YouTube ads have the option to skip after five seconds, so positioning your brand assets in those first few seconds is crucial for brand recognition.

To minimize spend wasted on low-impact ads, dedicate resources to defining guidelines around creative quality and what this means to the brand (e.g., “Aligns with regulatory guidelines”; “Includes visible branding”; “Aligns with brand style including fonts, colors, etc.”). These guidelines can then be applied to a content library that has shareable assets and “explainer videos” to extend the life of larger content pieces.

Read More: What Do Financial Institutions Really Get Out of Social Media?

Tip 3. Consider Lead Ads and CTAs for Direct Response Campaigns

For direct response marketing, financial brands have relied heavily on direct mail, and for good reason — it works.
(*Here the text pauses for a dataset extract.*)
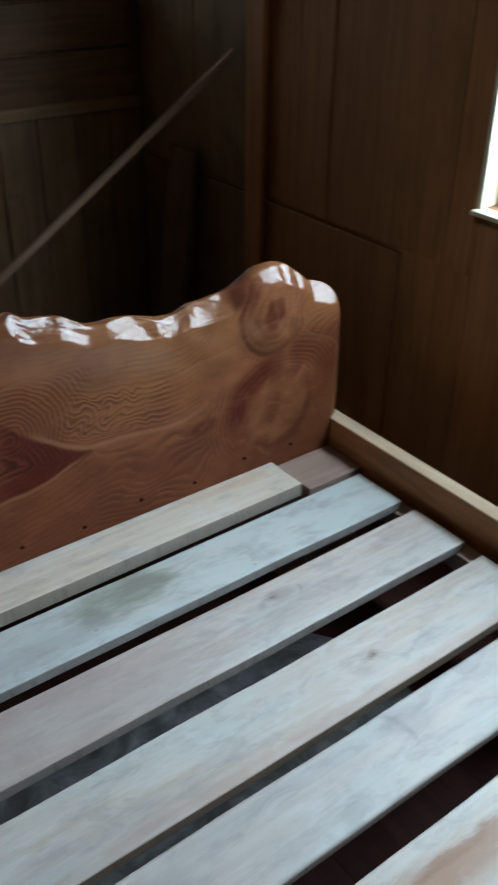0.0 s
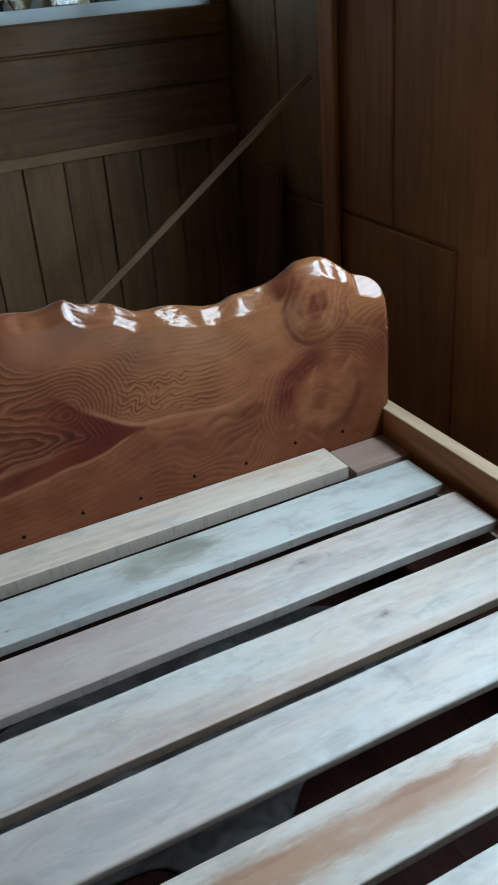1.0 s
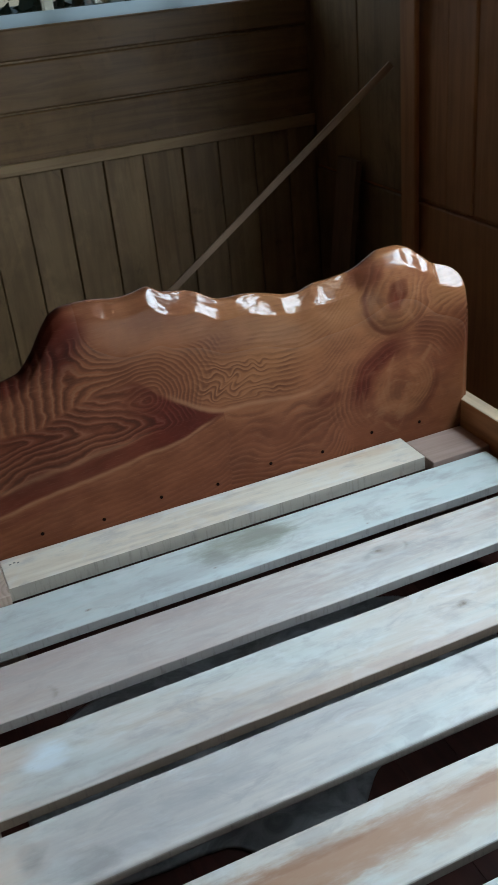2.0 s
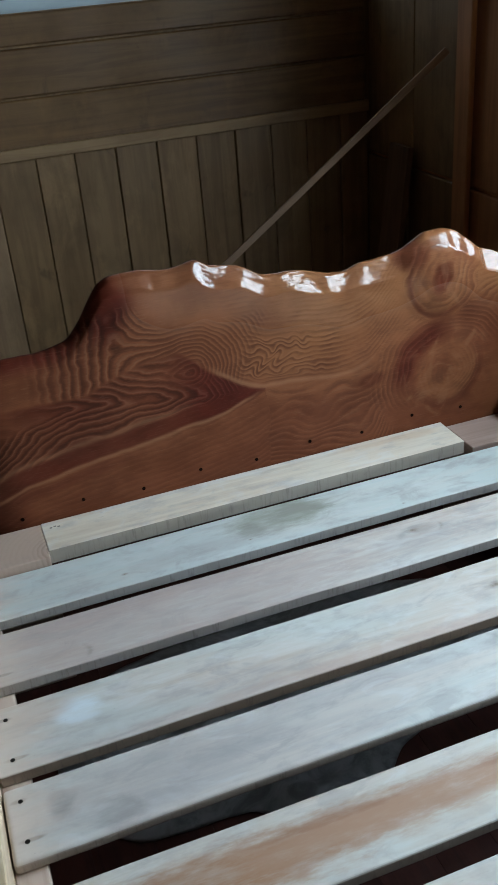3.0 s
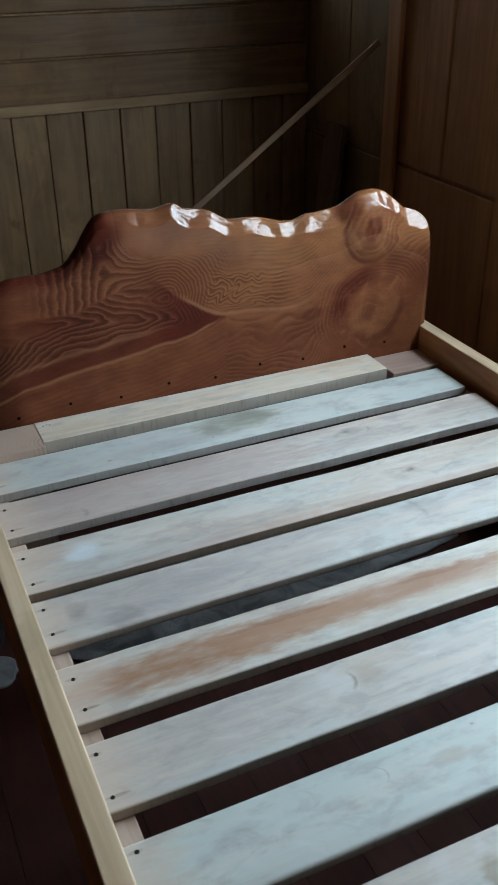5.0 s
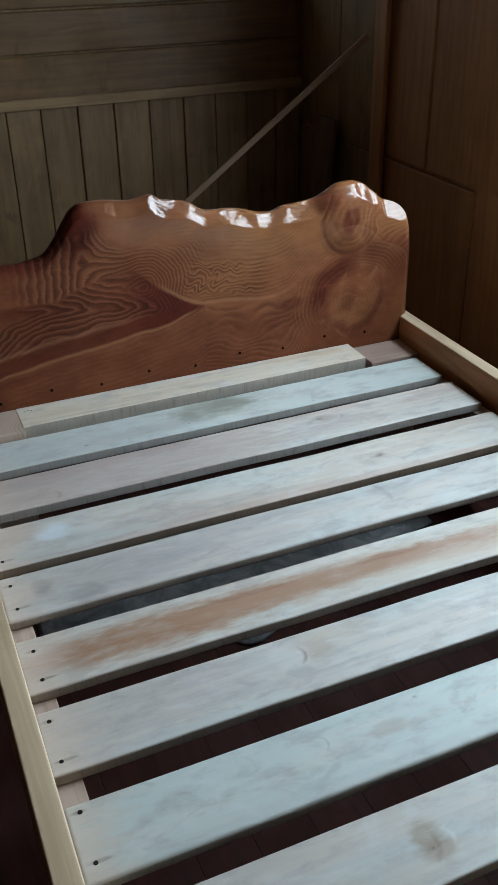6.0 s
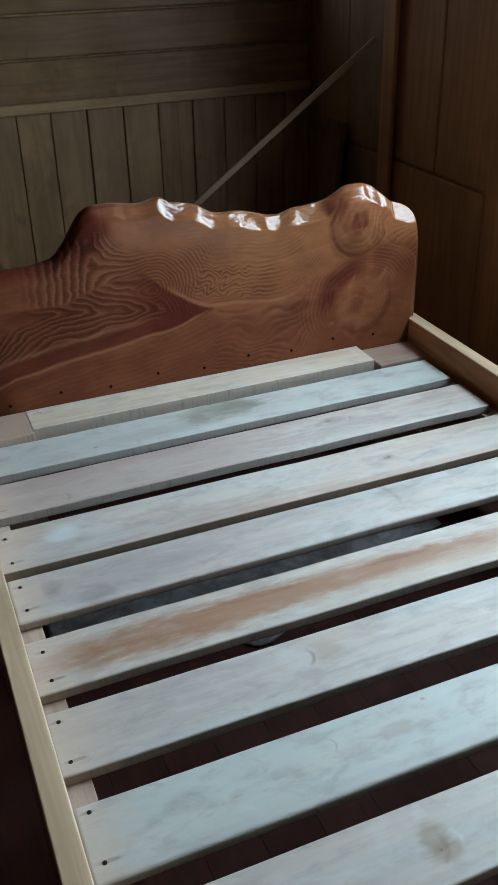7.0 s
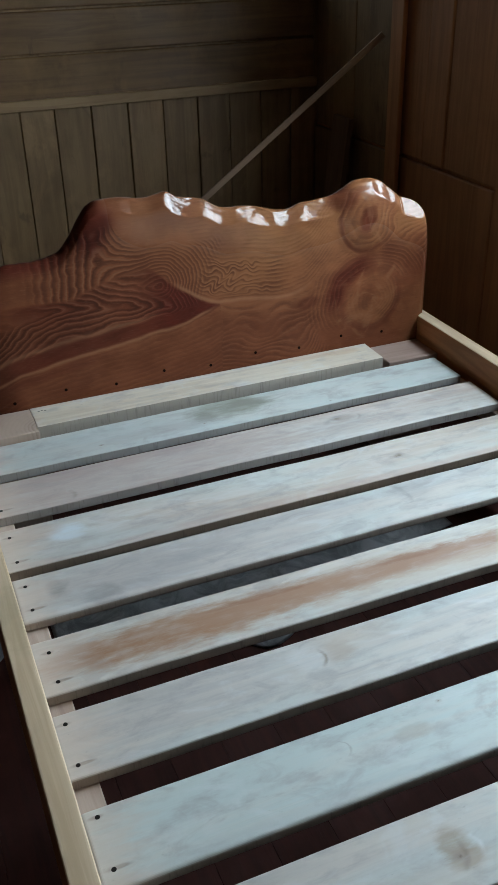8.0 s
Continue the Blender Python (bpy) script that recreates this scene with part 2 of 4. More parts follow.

As of 2018 two thirds of the financial institutions used direct mail marketing, according to a DMA survey. However, direct response marketing via social media ads can also be effective for driving immediate action on offers or convincing customers to call a phone number or visit a landing page for more information.

Having a clear CTA (call to action) is important for driving business outcomes. On social ads, you should emphasize the action you want the customer to take, such as “swipe up” or “apply here.” Also, be sure to leverage in-app features to your advantage. For example, Facebook’s Instant Form could help triage non-sensitive requests. Alternatively, you could use chatbots to triage customer queries to your help center.

Setting up processes to develop creative quality content will enable your teams to scale your online content cycle sustainably and will be essential to help marketing teams meet the increased demand for content on digital platforms.